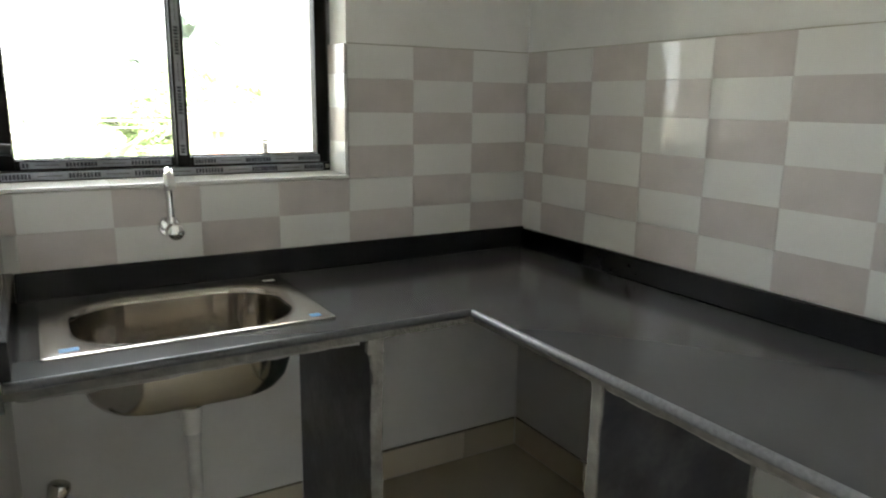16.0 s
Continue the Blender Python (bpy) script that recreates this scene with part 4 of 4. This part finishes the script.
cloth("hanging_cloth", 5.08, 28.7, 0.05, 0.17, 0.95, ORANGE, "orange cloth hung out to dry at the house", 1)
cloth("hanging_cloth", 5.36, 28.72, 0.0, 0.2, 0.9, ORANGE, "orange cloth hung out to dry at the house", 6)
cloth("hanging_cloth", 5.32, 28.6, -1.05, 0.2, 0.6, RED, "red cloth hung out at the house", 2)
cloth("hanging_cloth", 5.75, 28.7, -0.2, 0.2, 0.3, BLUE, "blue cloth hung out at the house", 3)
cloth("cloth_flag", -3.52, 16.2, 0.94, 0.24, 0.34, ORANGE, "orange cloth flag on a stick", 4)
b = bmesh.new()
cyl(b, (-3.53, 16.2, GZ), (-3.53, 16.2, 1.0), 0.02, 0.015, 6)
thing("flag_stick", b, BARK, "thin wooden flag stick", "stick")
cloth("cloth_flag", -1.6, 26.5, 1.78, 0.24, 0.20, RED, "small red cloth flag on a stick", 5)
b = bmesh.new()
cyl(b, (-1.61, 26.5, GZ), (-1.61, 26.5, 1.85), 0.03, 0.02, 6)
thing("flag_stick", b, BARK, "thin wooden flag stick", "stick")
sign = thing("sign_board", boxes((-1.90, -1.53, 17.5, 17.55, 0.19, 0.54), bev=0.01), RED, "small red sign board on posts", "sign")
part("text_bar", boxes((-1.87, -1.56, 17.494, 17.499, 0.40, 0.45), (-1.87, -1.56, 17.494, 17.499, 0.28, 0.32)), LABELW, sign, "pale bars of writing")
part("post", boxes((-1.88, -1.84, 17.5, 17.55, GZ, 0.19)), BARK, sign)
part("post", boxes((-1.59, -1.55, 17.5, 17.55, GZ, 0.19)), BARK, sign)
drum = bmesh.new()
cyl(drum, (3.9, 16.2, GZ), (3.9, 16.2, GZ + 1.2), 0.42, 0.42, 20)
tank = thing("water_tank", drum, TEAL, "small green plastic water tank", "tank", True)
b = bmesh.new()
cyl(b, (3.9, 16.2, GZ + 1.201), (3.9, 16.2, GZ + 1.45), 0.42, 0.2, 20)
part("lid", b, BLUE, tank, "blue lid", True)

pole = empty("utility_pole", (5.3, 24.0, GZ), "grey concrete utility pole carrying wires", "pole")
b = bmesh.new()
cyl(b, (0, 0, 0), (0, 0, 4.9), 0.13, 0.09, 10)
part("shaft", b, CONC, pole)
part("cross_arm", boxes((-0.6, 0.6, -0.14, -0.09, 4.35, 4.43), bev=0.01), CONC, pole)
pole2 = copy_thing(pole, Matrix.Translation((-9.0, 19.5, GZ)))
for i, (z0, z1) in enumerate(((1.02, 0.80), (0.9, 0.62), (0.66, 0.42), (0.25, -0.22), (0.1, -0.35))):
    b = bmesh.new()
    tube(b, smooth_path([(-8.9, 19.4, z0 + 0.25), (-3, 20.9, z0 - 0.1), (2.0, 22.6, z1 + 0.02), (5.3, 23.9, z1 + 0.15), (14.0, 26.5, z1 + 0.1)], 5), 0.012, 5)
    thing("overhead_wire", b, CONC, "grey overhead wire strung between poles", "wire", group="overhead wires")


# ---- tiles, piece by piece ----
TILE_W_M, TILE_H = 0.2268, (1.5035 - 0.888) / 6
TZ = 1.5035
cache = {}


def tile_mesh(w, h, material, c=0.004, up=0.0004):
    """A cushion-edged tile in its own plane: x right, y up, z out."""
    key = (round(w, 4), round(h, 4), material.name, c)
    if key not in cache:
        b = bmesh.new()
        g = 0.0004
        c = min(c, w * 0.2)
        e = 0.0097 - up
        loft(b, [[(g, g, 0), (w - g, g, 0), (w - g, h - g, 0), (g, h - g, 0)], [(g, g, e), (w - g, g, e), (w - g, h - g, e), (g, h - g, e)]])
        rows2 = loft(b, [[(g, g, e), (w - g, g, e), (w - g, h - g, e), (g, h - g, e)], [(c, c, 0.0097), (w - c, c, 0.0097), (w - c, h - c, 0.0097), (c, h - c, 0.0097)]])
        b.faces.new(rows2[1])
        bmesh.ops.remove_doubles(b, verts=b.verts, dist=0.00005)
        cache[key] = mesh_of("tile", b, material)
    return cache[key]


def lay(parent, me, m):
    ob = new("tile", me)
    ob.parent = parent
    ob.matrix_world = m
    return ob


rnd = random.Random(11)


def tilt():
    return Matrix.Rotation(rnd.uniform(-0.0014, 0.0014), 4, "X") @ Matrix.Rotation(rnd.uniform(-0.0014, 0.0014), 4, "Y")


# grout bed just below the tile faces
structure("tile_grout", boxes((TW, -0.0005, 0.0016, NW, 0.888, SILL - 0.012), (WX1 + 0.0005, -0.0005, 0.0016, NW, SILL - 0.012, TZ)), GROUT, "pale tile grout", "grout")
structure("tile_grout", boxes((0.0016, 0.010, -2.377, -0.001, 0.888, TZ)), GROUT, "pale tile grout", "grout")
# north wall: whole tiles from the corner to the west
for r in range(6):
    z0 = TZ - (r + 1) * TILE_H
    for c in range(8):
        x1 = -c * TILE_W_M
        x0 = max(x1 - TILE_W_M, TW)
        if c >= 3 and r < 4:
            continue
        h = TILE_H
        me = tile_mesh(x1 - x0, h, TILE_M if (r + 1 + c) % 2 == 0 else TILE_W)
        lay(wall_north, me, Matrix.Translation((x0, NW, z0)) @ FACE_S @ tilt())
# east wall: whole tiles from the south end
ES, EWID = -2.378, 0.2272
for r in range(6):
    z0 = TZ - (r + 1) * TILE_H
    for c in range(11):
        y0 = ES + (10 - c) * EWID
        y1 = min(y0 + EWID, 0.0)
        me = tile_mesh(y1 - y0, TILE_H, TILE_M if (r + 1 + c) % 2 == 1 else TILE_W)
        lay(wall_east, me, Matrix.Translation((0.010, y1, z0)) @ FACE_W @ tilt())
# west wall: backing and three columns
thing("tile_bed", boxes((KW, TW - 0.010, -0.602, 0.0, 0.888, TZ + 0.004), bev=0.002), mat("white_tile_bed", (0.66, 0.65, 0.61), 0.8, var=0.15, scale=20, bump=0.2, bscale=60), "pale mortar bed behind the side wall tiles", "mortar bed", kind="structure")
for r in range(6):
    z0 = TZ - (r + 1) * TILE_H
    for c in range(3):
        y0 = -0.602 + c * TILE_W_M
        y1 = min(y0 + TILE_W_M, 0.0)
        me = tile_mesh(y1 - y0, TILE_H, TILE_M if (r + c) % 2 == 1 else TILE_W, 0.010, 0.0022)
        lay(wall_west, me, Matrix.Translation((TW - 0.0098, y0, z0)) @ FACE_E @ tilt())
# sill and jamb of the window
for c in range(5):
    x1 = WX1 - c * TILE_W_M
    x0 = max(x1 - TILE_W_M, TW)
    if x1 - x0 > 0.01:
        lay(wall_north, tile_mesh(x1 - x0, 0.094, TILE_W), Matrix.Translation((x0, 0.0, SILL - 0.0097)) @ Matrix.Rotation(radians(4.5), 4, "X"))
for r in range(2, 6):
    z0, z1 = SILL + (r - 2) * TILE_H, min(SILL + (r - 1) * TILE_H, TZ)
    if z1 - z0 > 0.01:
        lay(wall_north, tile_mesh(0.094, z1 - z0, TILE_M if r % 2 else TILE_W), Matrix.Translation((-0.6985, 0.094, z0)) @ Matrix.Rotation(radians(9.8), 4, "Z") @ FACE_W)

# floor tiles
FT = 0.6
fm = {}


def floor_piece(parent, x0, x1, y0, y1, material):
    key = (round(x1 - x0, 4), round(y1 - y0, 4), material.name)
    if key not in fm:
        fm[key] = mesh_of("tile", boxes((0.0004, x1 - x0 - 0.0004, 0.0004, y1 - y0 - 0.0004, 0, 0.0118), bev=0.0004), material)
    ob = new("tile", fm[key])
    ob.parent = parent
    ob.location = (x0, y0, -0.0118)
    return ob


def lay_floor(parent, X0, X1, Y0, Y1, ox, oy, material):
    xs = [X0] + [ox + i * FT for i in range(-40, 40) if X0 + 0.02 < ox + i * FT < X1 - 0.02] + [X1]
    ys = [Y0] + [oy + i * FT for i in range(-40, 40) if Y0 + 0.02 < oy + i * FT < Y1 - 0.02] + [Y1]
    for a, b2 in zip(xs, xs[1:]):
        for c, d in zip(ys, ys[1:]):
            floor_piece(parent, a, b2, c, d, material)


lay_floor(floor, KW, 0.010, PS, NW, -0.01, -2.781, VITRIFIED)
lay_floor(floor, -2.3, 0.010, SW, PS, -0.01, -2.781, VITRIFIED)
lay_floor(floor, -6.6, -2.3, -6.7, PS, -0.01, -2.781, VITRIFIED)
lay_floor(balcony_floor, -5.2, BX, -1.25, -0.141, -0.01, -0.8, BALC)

...

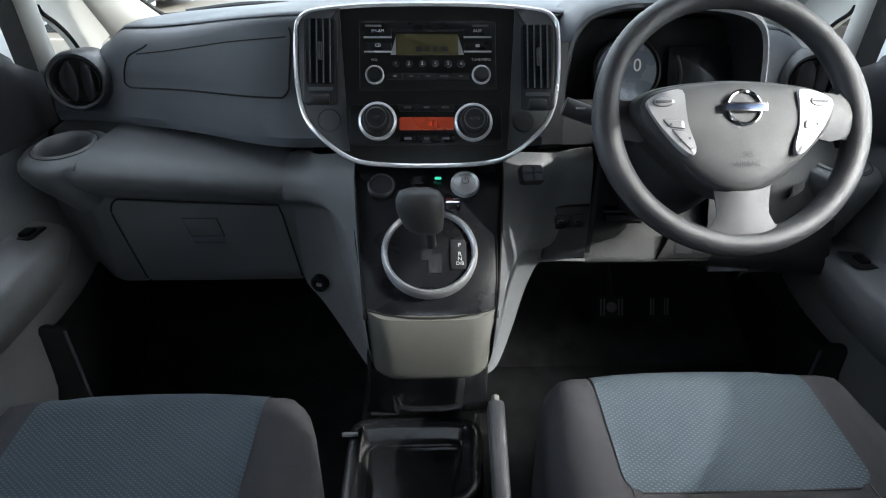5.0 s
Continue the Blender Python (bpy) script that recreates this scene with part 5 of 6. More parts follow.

▶ _WHAT THE TASK REQUIRES_:
Collect the lines of the records that include the string "scene".

▶ _TASK RESPONSE_:
Continue the Blender Python (bpy) script that recreates this scene with part 4 of 4. This part finishes the script.
Continue the Blender Python (bpy) script that recreates this scene with part 5 of 6. More parts follow.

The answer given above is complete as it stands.